Erfahrungen mit den Armen der Sicherheit
Als Bischof habe ich erlebt, wie das Sühnopfer bei Mitgliedern wirksam wurde, die schwerwiegende Übertretungen begangen hatten. Als Richter in Israel hörte ich ihnen zu, wenn sie etwas bekannten, und legte ihnen, wenn nötig, Beschränkungen auf, beispielsweise, dass sie eine Zeit lang nicht vom Abendmahl nehmen durften.
Ein junger alleinstehender Erwachsener in unserer Gemeinde ging mit einem Mädchen aus. Sie ließen es zu, dass ihre Gefühle außer Kontrolle gerieten. Der junge Mann kam zu mir und bat um Rat und Hilfe. Aufgrund dessen, was er bekannte und was der Geist mir eingab, durfte er unter anderem eine Zeit lang nicht vom Abendmahl nehmen. Wir trafen uns regelmäßig, um uns zu vergewissern, dass er wirklich umkehrte, und nachdem genügend Zeit verstrichen war, erlaubte ich ihm, wieder vom Abendmahl zu nehmen.
Als ich in der Abendmahlsversammlung auf dem Podium saß, musste ich ihn anschauen, wie er nun würdig vom Abendmahl nahm. Ich sah, wie ihn die Arme der Barmherzigkeit, Liebe und Sicherheit umschlossen, als die Heilkraft des Sühnopfers seine Seele erwärmte, ihm die Last von den Schultern nahm und ihm Vergebung, Frieden und Glück schenkte, wie es verheißen ist.
Das Sühnopfer – eine allgegenwärtige Macht
Präsident Packer hat von etwas gesprochen, was ich selbst erlebt habe und von dessen Richtigkeit ich Zeugnis gebe: „Aus irgendeinem Grund glauben wir, das Sühnopfer gelte nur am Ende des sterblichen Lebens, zur Erlösung vom Fall, vom geistigen Tod. Aber es ist noch viel mehr. Es ist eine allgegenwärtige Macht, die wir auch im täglichen Leben beanspruchen können. Wenn wir von Schuldgefühlen zerrissen und gepeinigt werden, wenn Kummer uns niederbeugt, kann Christus uns heilen. Wir wissen zwar nicht bis ins Letzte, wie das Sühnopfer Christi zustande kam, aber wir können den Frieden Gottes erfahren, ‚der alles Verstehen übersteigt‘.“ („Die Hand des Meisters“, Liahona, Juli 2001, Seite 26.)
Ich liebe meinen Vater im Himmel und seinen Sohn, Jesus Christus.
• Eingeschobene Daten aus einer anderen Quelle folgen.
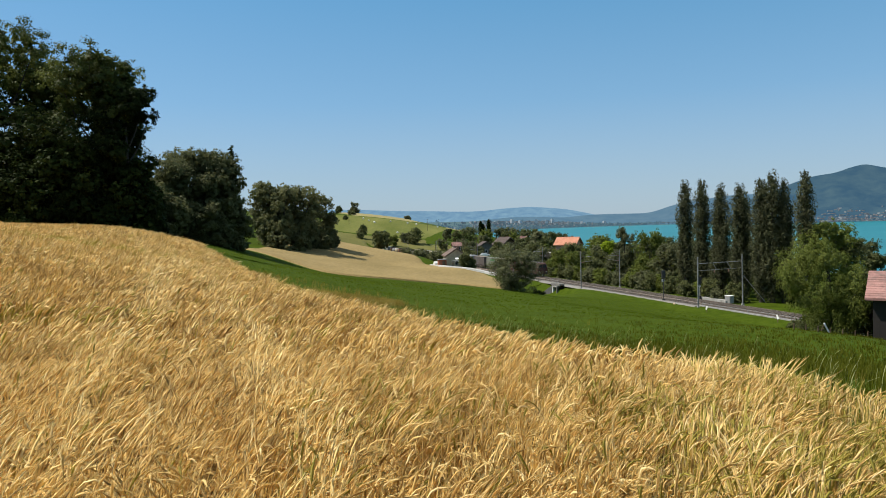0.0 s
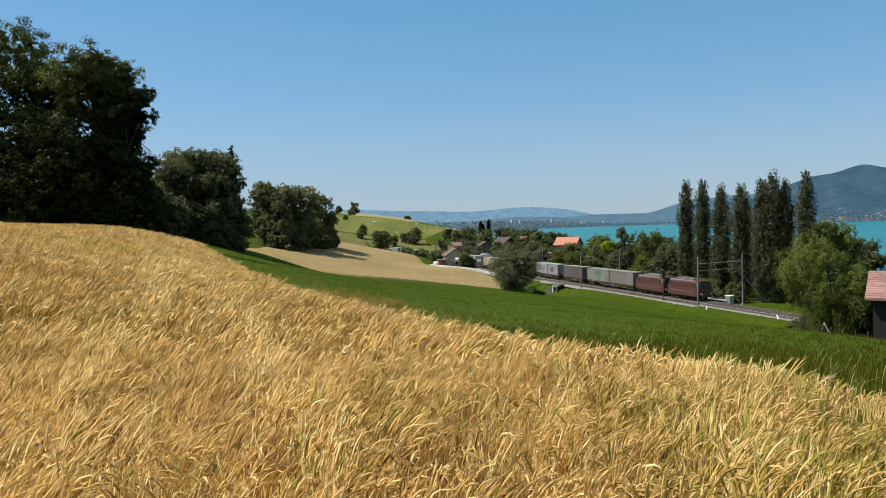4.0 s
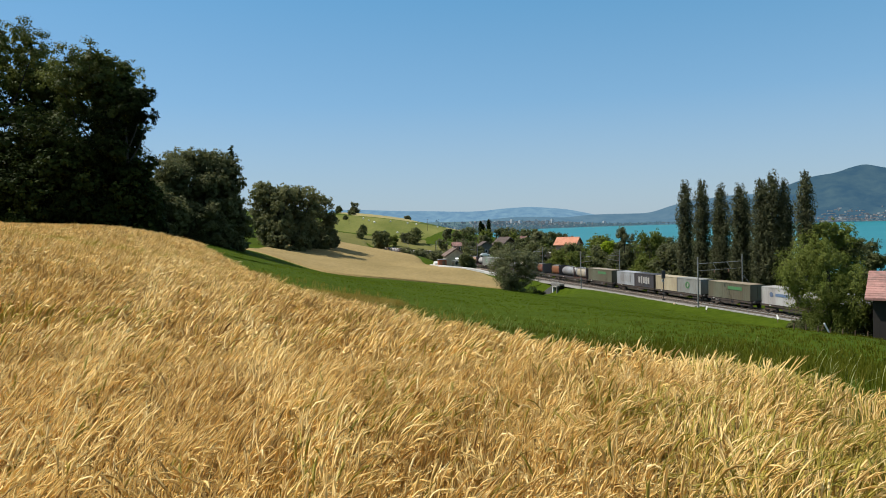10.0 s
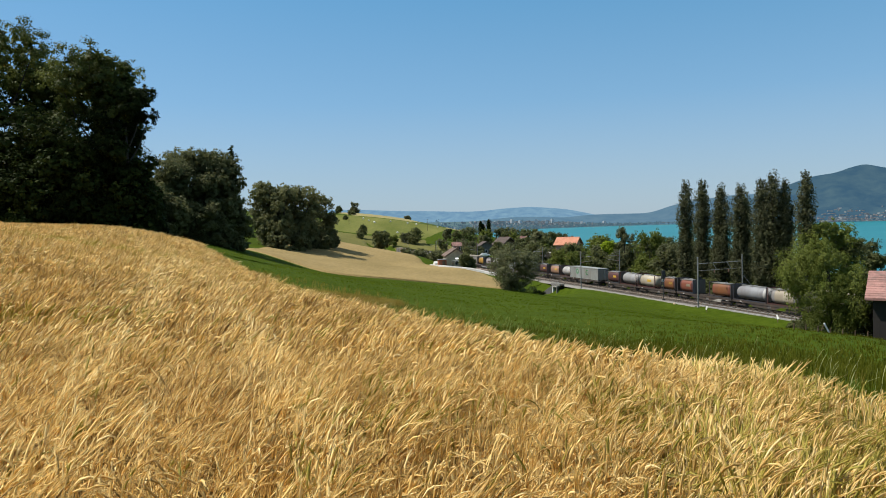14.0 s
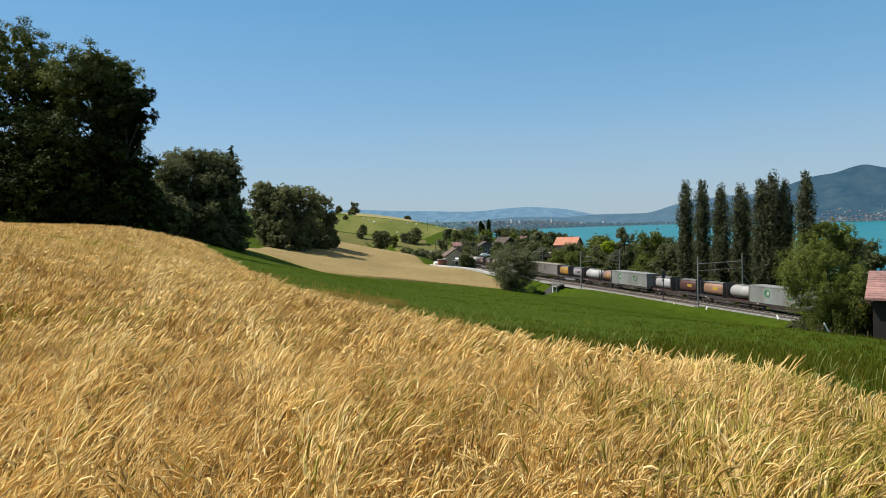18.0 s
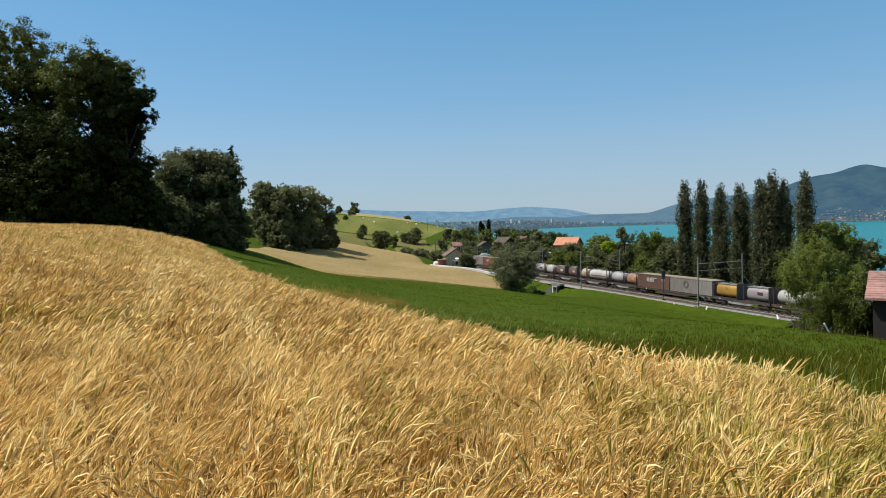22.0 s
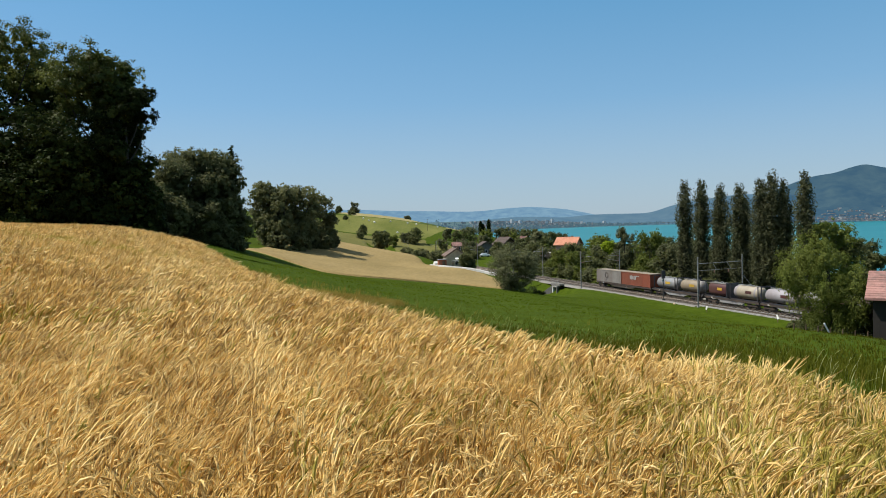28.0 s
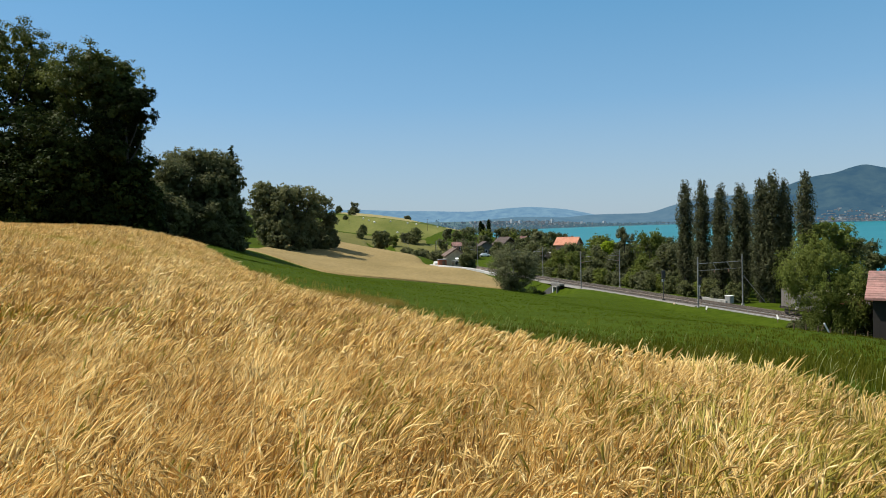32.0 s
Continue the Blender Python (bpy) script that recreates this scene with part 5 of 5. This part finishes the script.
# loads: kind, front, rear (metres behind the train's datum), colour, extras
FRONT_WAGONS = [
    [("box", 207.3, 216.4, "grey", None), ("box", 216.7, 226.2, "grey_green", [("plate", "sign_green", 0.55, 0.72, 3.0, 0.55)])],
    [("box", 228.4, 238.1, "dark_grey", None)],
    [("box", 241.2, 246.9, "light_grey", [("bars", "grey", 0.45, 0.5, 2.6, 1.2)]), ("box", 247.1, 254.0, "light_grey", [("bars", "grey", 0.5, 0.5, 3.6, 1.2)])],
    [("tank", 255.0, 261.0, "white", {"end": "white", "plate": "gold"}), ("box", 261.2, 267.8, "white", [("plate", "sign_blue", 0.62, 0.58, 2.6, 0.4), ("disc", "sign_blue", 0.3, 0.58, 0.7, 0.7)])],
    [("box", 270.2, 280.0, "olive", [("plate", "sign_green", 0.65, 0.70, 3.2, 0.5)])],
    [("box", 282.0, 288.6, "green_grey", [("ring", "sign_green", 0.45, 0.55, 1.15, 1.15), ("plate", "white", 0.47, 0.55, 0.30, 0.55)]), ("box", 288.7, 295.2, "beige", None)],
    [("box", 295.9, 302.4, "navy", [("bars", "white", 0.5, 0.52, 3.9, 1.35)]), ("box", 302.5, 309.1, "light_grey", [("bars", "silver", 0.5, 0.52, 3.9, 1.35)])],
    [("box", 311.2, 321.3, "olive", [("plate", "sign_green", 0.6, 0.72, 3.4, 0.5)])],
    [("tank", 322.4, 328.3, "silver", {"band": "cream", "square": 2.8, "dark_end": True}), ("tank", 328.5, 335.7, "steel", {"end": "white"})],
]
MIDDLE_WAGONS = [
    [("tank", 336.2, 341.5, "brick", {"band": "orange", "square": 3.0, "dark_end": True}), ("tank", 345.7, 350.2, "maroon", {"band": "brick", "square": 3.0, "dark_end": True, "plate": "tan"})],
    [("tank", 350.9, 355.2, "maroon", {"band": "orange", "square": 3.0, "dark_end": True, "plate": "gold"}), ("tank", 357.2, 363.0, "cream", {"square": 2.6})],
    [("tank", 363.6, 369.5, "silver", {"end": "white"}), ("tank", 370.0, 375.4, "maroon", {"square": 3.2, "dark_end": True})],
    [("box", 378.6, 391.8, "green_grey", [("ring", "sign_green", 0.28, 0.62, 1.15, 1.15), ("plate", "white", 0.30, 0.62, 0.30, 0.5), ("ring", "sign_green", 0.62, 0.60, 1.15, 1.15), ("plate", "white", 0.64, 0.60, 0.30, 0.5)])],
    [("tank", 391.9, 397.0, "white", {"end": "white"}), ("tank", 397.8, 403.6, "copper", {"square": 2.8, "dark_end": True})],
    [("tank", 404.7, 410.2, "maroon", {"square": 3.2, "dark_end": True}), ("tank", 412.0, 417.6, "white", {"square": 2.6, "dark_end": True})],
    [("box", 419.6, 432.6, "green_grey", [("ring", "sign_green", 0.25, 0.62, 1.15, 1.15), ("plate", "white", 0.27, 0.62, 0.30, 0.5), ("ring", "sign_green", 0.68, 0.60, 1.15, 1.15), ("plate", "white", 0.70, 0.60, 0.30, 0.5)])],
    [("tank", 432.9, 437.2, "copper", {"end": "white"}), ("tank", 438.0, 445.0, "white", {"end": "white"})],
    [("tank", 445.8, 451.2, "lilac", {"square": 2.8, "dark_end": True}), ("tank", 452.6, 458.3, "gold", {"square": 3.0, "dark_end": True})],
]
REAR_WAGONS = [
    [("box", 458.5, 470.2, "grey", [("ring", "dark_grey", 0.4, 0.58, 1.5, 1.3)]), ("box", 470.4, 480.8, "brown", [("bars", "white", 0.42, 0.62, 2.4, 0.8), ("plate", "white", 0.57, 0.75, 1.5, 0.16)])],
    [("tank", 481.4, 485.7, "copper", {"square": 2.4}), ("tank", 486.2, 491.8, "silver", {"end": "silver"})],
    [("tank", 492.8, 501.5, "white", {"stripe": "orange", "square": 2.2}), ("tank", 501.7, 505.0, "cream", {"square": 2.4})],
    [("tank", 506.4, 511.6, "brown", {"square": 2.8, "dark_end": True}), ("tank", 512.5, 518.2, "brown", {"square": 3.0, "dark_end": True})],
    [("tank", 519.0, 523.7, "white", {"square": 2.6}), ("tank", 524.0, 531.2, "lilac", {"end": "tan"})],
    [("tank", 531.8, 538.0, "lilac", {"band": "cream", "end": "cream"}), ("tank", 538.8, 544.0, "maroon", {"square": 3.2, "dark_end": True})],
    [("tank", 545.6, 551.8, "tan", {"end": "silver", "plate": "sign_yellow"}), ("tank", 552.5, 559.0, "steel", {"end": "silver", "plate": "sign_yellow"})],
    [("box", 560.2, 570.5, "brick", [("bars", "white", 0.42, 0.62, 2.3, 0.8), ("plate", "white", 0.56, 0.75, 1.5, 0.16)]), ("box", 570.7, 580.7, "grey", [("ring", "dark_grey", 0.42, 0.58, 1.5, 1.3)])],
]
WAGONS = FRONT_WAGONS + MIDDLE_WAGONS + REAR_WAGONS
PAINT["sign_green"] = ((0.05, 0.24, 0.09), (0.09, 0.32, 0.13))
PAINT["sign_yellow"] = ((0.55, 0.33, 0.03), (0.72, 0.46, 0.06))
PAINT["sign_blue"] = ((0.10, 0.17, 0.30), (0.18, 0.26, 0.40))
TRAIN = []
for front, rear in ((186.2, 196.1), (196.4, 206.5)):
    TRAIN.append((locomotive(rear - front - 0.7), (front + rear) / 2))
for loads in WAGONS:
    front, rear = loads[0][1] - 0.45, loads[-1][2] + 0.45
    mid = (front + rear) / 2
    wagon = flat_wagon(-(rear - front) / 2 + 0.3, (rear - front) / 2 - 0.3, low=loads[0][0] == "tank" and front > 440)
    for kind, a, b, c, extra in loads:
        if kind == "box":
            swap_box(wagon, mid - b, mid - a, c, extra)
        else:
            tank(wagon, mid - b, mid - a, c, **extra)
    TRAIN.append((wagon, mid))


def train_pose(q, t):
    """Where the point q metres behind the datum is at t seconds, on the far track."""
    s = q + 1.4 - (16.73 * t - 0.0555 * t * t)
    y = float(np.interp(s, TS, TY))
    x, yy, hd = along(y)
    return pose(x, yy, 0, 0, 0, hd)


# slow sway of the poplars in the breeze: seconds, lean
SWAY = ((0, 0.0), (3, 0.55), (6, 0.8), (8, 0.5), (10, 0.0), (12, 0.1), (14, 0.5), (16.5, -0.3), (18.5, 0.5), (20.5, -0.8), (22.5, 0.0), (25.5, 0.1), (28, -0.3), (30, 0.0), (32, 0.0))


def motions():
    # gusts run over the barley from the woods towards the lake
    for ob, level in SWAYING:
        x, y, z = ob.location
        rows = []
        for t in np.arange(0, 32.01, 0.5).tolist():
            a = math.sin(2.2 * t - 0.9 * x - 0.25 * y) + 0.7 * math.sin(3.3 * t - 1.7 * x + 0.6 * y) + 0.8 * math.sin(0.7 * t - 0.3 * x)
            b = math.sin(2.7 * t - 0.8 * x + 1.1 * y)
            rows.append((t, pose(x, y, z, 0.7 * b, (1.1, 0.8)[level] * a, 0)))
        walk(ob, rows)
    for k, ob in enumerate(POPLARS):
        base = Matrix.LocRotScale(ob.location, ob.rotation_euler, None)
        lean = [pose(0, 0, 0, 0, a * (1.0, 0.7, 0.5)[k % 3], 0) for _, a in SWAY]
        walk(ob, [(t, Matrix.Translation(ob.location) @ m @ base.to_3x3().to_4x4()) for (t, _), m in zip(SWAY, lean)])
    for ob, q in TRAIN:
        walk(ob, [(t, train_pose(q, t)) for t in np.linspace(0, 32, 17).tolist()])


motions()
Ihnen gelten mein Glaube, meine Liebe, meine Treue und meine Verehrung. Ich bezeuge, dass Gott unser himmlischer Vater ist und dass wir seine Kinder sind. Ich bezeuge, dass das Sühnopfer real ist und Macht in unserem Leben hat. Ich bezeuge, dass das wiederhergestellte Evangelium wahr ist. Diese Wahrheiten findet man in den heiligen Schriften, besonders im Buch Mormon. Im Namen Jesu Christi. Amen.